By John Strege
Whatever one's preference, the U.S. Open or the Masters, the blue blazers trump the green jackets from a viewer's perspective.
The United States Golf Association hierarchy, though haughty in its own right, at least gives viewers what they want, unlike the Augusta National hierarchy. Recall that at the Masters Tiger Woods played most of his first round out of sight of television or Internet viewers.
Woods is part of a marquee pairing that includes Rory McIlroy and Adam Scott in the first two rounds of the U.S. Open that begins Thursday, and television viewers will have the opportunity to see all of it, on a combination of ESPN and NBC.
Moreover, the Woods, McIlroy and Scott group is one of two featured pairings that will be shown both days via the U.S. Open website or an app available for the iPhone, iPad and Android devices. The other featured pairing to be shown will be Phil Mickelson, Steve Stricker and Keegan Bradley.
Now contrast that with the Masters' two featured groupings it showed from its first round: Peter Hanson, Charl Schwartzel and Webb Simpson in one and K.J. Choi, Zach Johnson and Graeme McDowell in the other.
ESPN, meanwhile, also is starting its coverage on Friday a half-hour earlier, at 8:30 a.m. (EDT) to accommodate more of the Woods' pairing that goes off at 7:44.
Tom O'Toole, chairman of the USGA's championship committee, echoed a familiar USGA talking point in an interview with Golf Channel on Wednesday.
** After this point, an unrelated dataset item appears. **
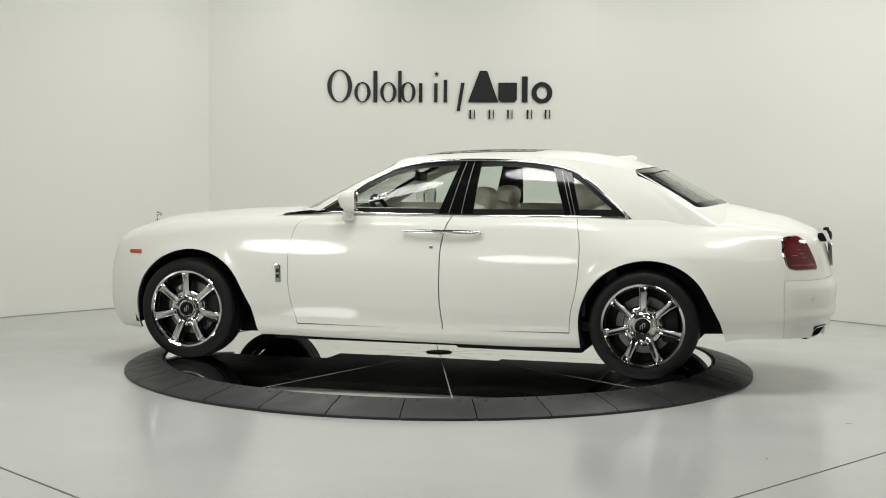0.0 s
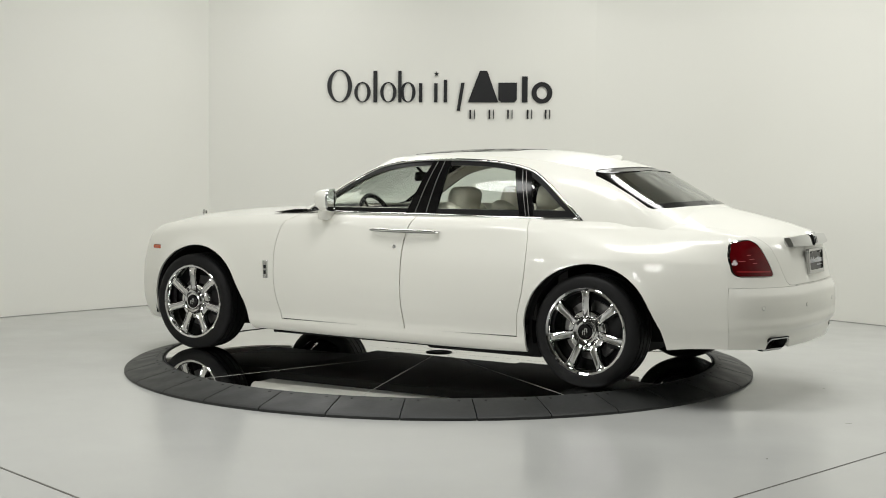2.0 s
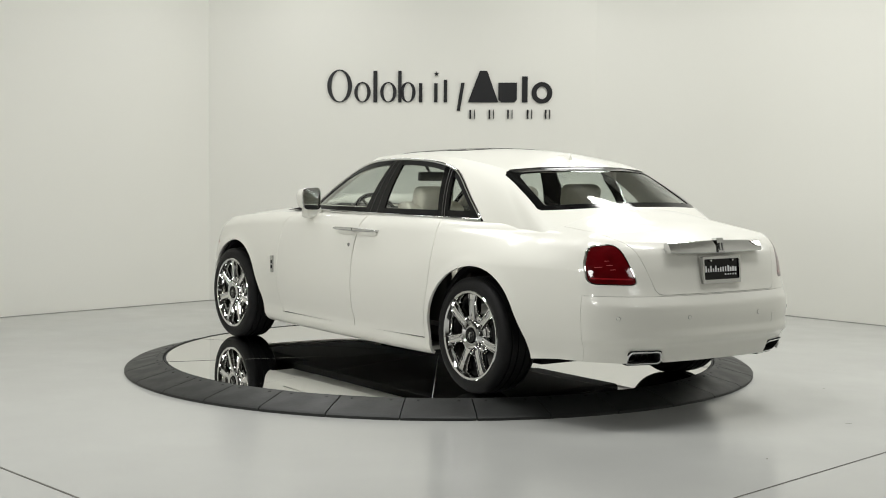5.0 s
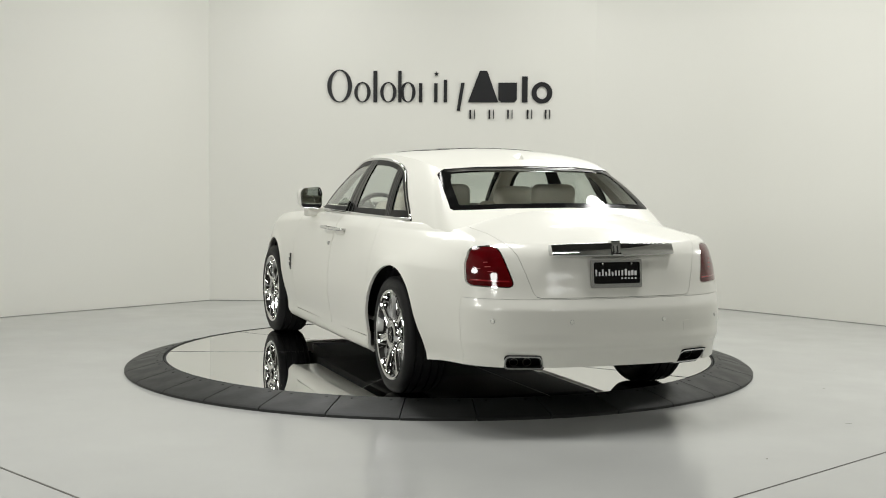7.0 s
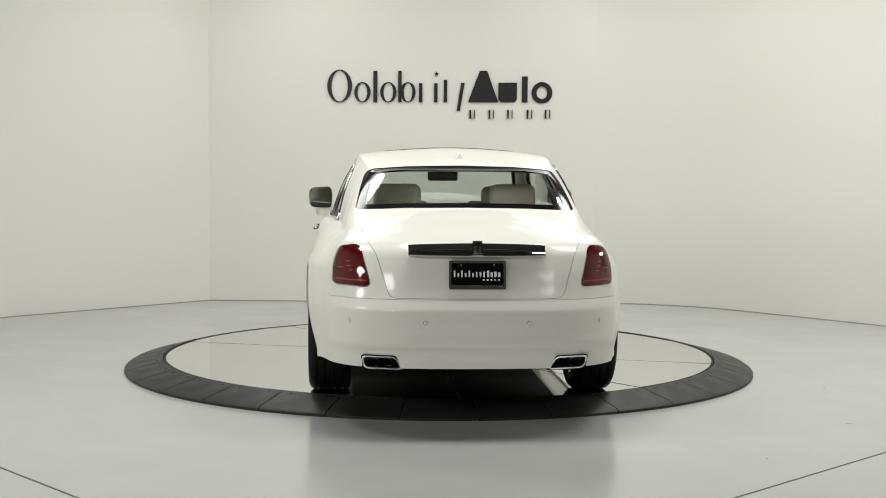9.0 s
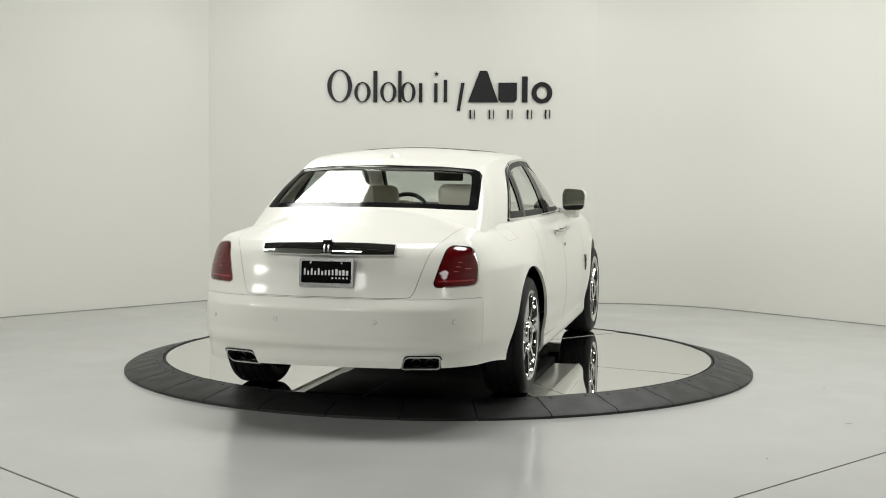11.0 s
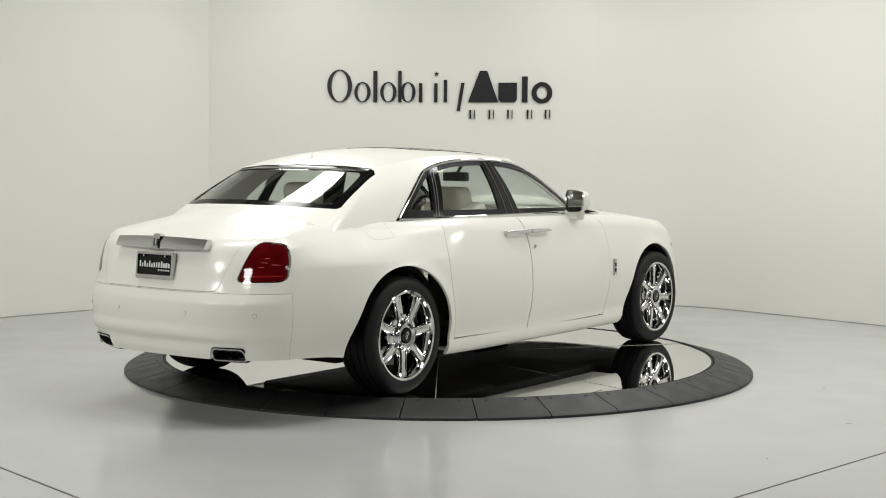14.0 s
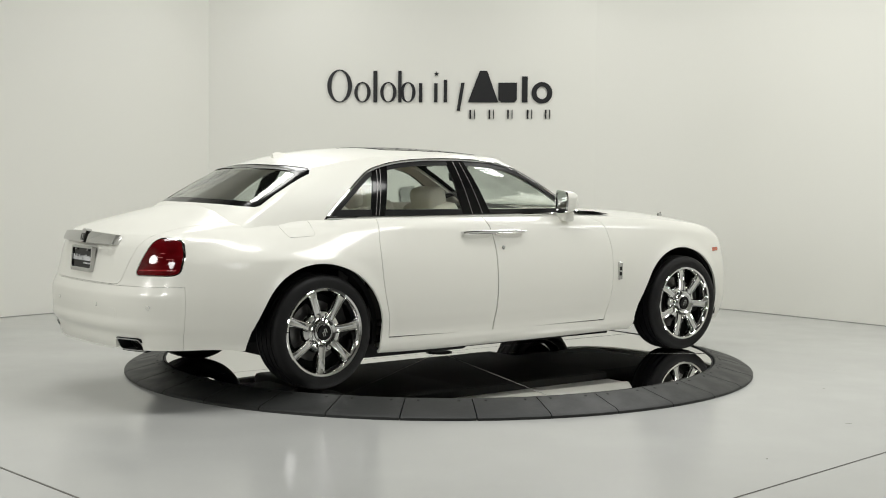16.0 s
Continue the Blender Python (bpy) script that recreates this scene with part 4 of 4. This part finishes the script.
def car():
    top = tagged(new("car"), "white luxury saloon car with chrome wheels and trim", "car")
    boot, doors, bumper = car_body(top)
    side_trim(top, doors)
    rear_trim(top, boot, bumper)
    cabin(top)
    for x, s, a in ((1.6475, 1, 2), (-1.6475, 1, 0), (1.6475, -1, 8), (-1.6475, -1, 20)):
        wheel(top, x, s, a)
    # wheel housings and underbody
    for hub in (1.6475, -1.6475):
        for s in (1, -1):
            outer, inner = arch(hub, 0.03)[1:-1], arch(hub, -0.002)[1:-1]
            bm = bmesh.new()
            n = len(outer)
            y0, y1 = s * 0.50, s * 0.855
            v = [[bm.verts.new((p[0], y, max(p[1], (0.205 if hub > 0 else 0.225) if p[0] > hub else (0.215 if hub > 0 else 0.285)))) for p in pl] for pl, y in ((inner, y1), (inner, y0), (outer, y0), (outer, y1))]
            for i in range(4):
                a, b = v[i], v[(i + 1) % 4]
                for k in range(n - 1):
                    bm.faces.new((a[k], a[k + 1], b[k + 1], b[k]))
            bm.faces.new(v[1])
            bmesh.ops.recalc_face_normals(bm, faces=bm.faces)
            part("wheel_housing", bm, top, "black wheel housing", mat=UNDER)
    bm = bmesh.new()
    box(-1.80, 2.00, -0.50, 0.50, 0.165, 0.33, 0.02, 2, bm)
    box(-1.08, 1.06, -0.70, 0.70, 0.150, 0.30, 0.004, 1, bm)
    box(-1.22, -0.30, -0.70, 0.70, 0.132, 0.28, 0.03, 3, bm)
    box(-2.70, -2.20, -0.68, 0.68, 0.33, 0.38, 0.02, 2, bm)
    part("underbody", bm, top, "black underbody", mat=UNDER)
    for s in (1, -1):
        part("sill_flange", box(-1.10, 1.08, *sorted((s * 0.69, s * 0.90)), 0.205, 0.235, 0.008, 2), top, "white painted sill underside", mat=PAINT)
    return top


room()
fixtures()
wall_sign()
turntable()
DECK = deck()
CAR = car()


# the deck turns nearly evenly: degrees off an even 7.93 a second
UNEVEN = ([0, 1, 2, 3, 4, 6.4, 7.7, 9.1, 11.4, 12.5, 13.7, 14.8, 16.0], [-0.10, -0.05, -0.12, -0.38, -0.39, 0.80, 0.81, 0.47, -0.58, -0.38, -0.03, 0.08, -0.13])


def heading(t):
    return 164.479 - 7.9303 * t + float(hermite(*UNEVEN, t))


def motions():
    rows = [0.5 * k for k in range(33)]
    walk(DECK, [(t, pose(0, 0, Z_DISC, 0, 0, heading(t))) for t in rows])
    walk(CAR, [(t, pose(0, 0, Z_DISC, 0, 0, heading(t)) @ Matrix.Translation((-0.0017, -0.0291, 0.0))) for t in rows])


motions()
"I think there's probably too much attachment to this par discussion and what that really means," he said.
Then why does the USGA often take holes that ordinarily play as par 5s and call them par 4s, as it does for the second hole for Opens at Pebble Beach and as it did for the sixth hole at Torrey Pines South in the 2008 Open?
That's some rough rough
Arron Oberholser, working for Golf Channel this week: "Walking across the rough on the 18th hole, I lose my shoes every time."